Take the lines from the one bearing "Continue the Blender" to the one bearing "b = n.cross(a)", inclusive, and reproduce them exactly; include no other line.

———

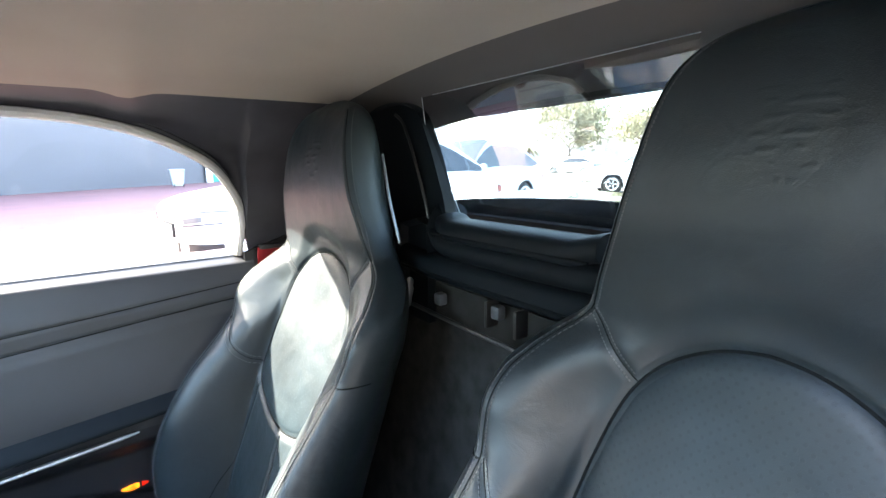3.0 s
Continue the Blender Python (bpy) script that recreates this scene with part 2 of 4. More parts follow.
def disc(c, n, r0, r1, depth, sides=40, bm=None):
    """A ring (r0 > 0) or a round plate facing n, depth thick."""
    c, n = Vector(c), Vector(n).normalized()
    a = n.cross(Vector((0, 0, 1)) if abs(n.z) < 0.9 else Vector((1, 0, 0))).normalized()
    b = n.cross(a)

    def ring(r, h):
        return [c + n * h + a * r * math.cos(2 * math.pi * k / sides) + b * r * math.sin(2 * math.pi * k / sides) for k in range(sides)]
    if r0 > 0:
        m = (r0 + r1) / 2
        rows = [ring(r1, 0), ring(r1 * 0.99 + m * 0.01, depth * 0.6), ring(m + (r1 - m) * 0.5, depth), ring(m - (m - r0) * 0.5, depth), ring(r0, depth * 0.6), ring(r0, 0), ring(r1, 0)]
        return surf(rows, bm, loop=True)
    e = min(depth * 0.4, r1 * 0.2)
    return surf([ring(r1, 0), ring(r1, depth - e), ring(r1 - e, depth)], bm, loop=True, ends=True)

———

# OUTPUT FOR THIS TASK
Continue the Blender Python (bpy) script that recreates this scene with part 2 of 4. More parts follow.
def disc(c, n, r0, r1, depth, sides=40, bm=None):
    """A ring (r0 > 0) or a round plate facing n, depth thick."""
    c, n = Vector(c), Vector(n).normalized()
    a = n.cross(Vector((0, 0, 1)) if abs(n.z) < 0.9 else Vector((1, 0, 0))).normalized()
    b = n.cross(a)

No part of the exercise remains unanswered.